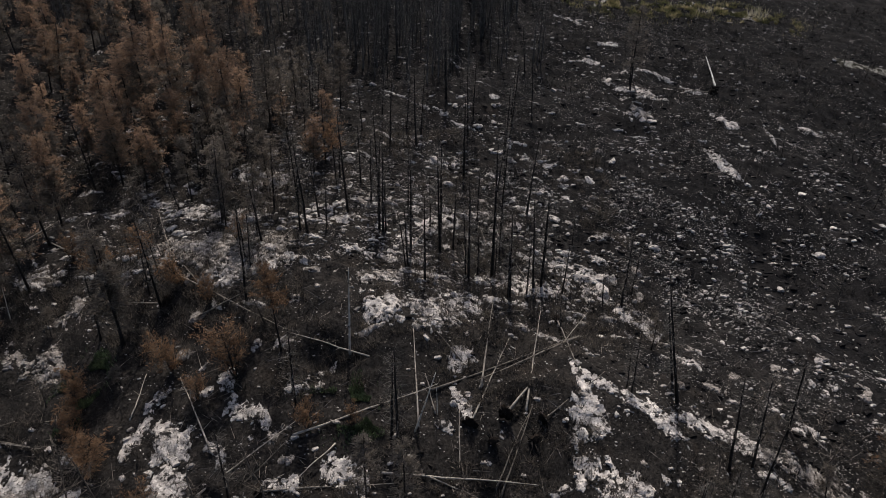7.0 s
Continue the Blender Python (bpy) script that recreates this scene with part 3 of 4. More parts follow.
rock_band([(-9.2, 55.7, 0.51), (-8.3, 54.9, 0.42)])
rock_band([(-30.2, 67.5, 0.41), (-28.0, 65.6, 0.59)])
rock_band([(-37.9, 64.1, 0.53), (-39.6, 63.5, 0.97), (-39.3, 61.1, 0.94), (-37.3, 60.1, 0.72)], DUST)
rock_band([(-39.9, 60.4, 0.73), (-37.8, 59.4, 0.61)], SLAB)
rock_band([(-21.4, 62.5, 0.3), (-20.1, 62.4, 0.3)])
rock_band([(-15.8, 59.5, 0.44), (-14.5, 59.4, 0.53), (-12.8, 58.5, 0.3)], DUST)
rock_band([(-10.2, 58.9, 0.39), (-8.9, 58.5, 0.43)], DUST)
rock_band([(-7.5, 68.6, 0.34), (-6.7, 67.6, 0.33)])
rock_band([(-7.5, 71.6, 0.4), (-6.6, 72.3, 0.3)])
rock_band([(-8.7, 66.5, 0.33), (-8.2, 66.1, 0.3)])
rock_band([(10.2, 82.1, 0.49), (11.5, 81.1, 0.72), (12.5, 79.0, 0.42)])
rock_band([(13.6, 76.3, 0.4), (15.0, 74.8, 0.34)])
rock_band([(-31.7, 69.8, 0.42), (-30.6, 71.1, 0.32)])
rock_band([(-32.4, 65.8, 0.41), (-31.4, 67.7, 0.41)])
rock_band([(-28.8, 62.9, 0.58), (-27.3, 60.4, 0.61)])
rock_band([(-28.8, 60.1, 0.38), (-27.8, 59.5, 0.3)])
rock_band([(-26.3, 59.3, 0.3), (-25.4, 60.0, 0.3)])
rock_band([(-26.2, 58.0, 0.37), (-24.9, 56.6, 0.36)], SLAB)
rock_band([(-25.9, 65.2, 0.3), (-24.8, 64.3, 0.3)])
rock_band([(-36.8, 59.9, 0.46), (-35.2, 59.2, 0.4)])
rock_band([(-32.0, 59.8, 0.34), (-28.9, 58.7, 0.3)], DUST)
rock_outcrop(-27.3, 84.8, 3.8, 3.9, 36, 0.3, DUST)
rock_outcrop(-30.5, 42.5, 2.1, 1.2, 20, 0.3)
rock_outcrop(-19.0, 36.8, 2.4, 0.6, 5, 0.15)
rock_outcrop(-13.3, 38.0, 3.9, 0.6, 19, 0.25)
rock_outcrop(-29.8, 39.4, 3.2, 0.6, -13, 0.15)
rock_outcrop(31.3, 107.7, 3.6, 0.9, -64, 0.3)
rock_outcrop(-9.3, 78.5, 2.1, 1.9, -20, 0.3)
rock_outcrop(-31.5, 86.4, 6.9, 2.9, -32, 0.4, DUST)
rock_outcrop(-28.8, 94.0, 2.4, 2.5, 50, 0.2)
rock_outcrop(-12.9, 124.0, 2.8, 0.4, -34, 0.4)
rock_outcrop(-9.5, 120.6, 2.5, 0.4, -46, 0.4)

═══

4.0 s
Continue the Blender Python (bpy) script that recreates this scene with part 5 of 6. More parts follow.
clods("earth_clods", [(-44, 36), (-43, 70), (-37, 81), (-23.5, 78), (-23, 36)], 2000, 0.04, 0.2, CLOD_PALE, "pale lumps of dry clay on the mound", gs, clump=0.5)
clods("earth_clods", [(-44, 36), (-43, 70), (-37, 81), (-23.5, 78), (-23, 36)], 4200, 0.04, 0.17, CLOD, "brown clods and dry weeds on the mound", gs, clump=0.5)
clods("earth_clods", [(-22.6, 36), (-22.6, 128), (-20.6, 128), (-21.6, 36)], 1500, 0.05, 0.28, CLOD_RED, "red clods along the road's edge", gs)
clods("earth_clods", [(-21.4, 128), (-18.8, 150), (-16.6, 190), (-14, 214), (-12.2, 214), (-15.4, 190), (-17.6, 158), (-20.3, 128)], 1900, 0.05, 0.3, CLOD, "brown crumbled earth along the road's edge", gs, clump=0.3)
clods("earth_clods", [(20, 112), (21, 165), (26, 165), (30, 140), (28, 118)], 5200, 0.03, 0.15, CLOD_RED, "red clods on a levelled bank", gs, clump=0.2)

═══

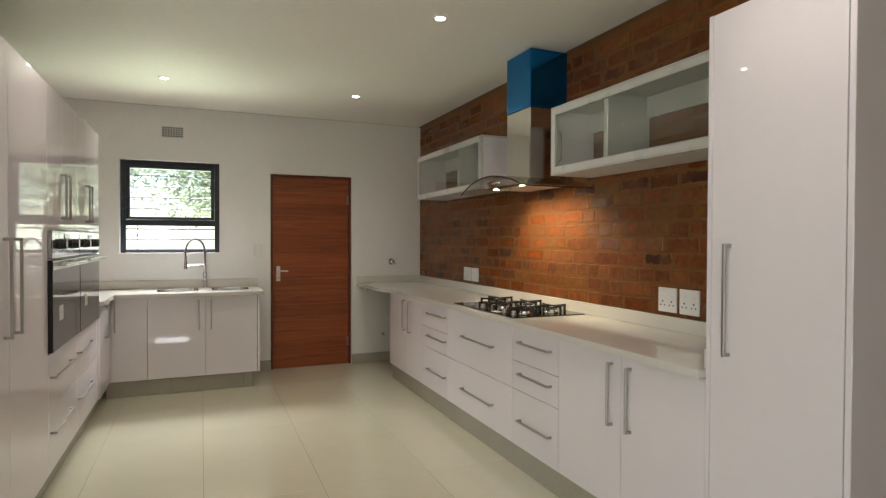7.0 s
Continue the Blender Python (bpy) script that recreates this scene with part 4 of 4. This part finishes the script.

═══

- What is being asked -
In the listing, find each line with the string "Python" and copy it.

- Answer to the exercise -
Continue the Blender Python (bpy) script that recreates this scene with part 3 of 4. More parts follow.
Continue the Blender Python (bpy) script that recreates this scene with part 5 of 6. More parts follow.
Continue the Blender Python (bpy) script that recreates this scene with part 4 of 4. This part finishes the script.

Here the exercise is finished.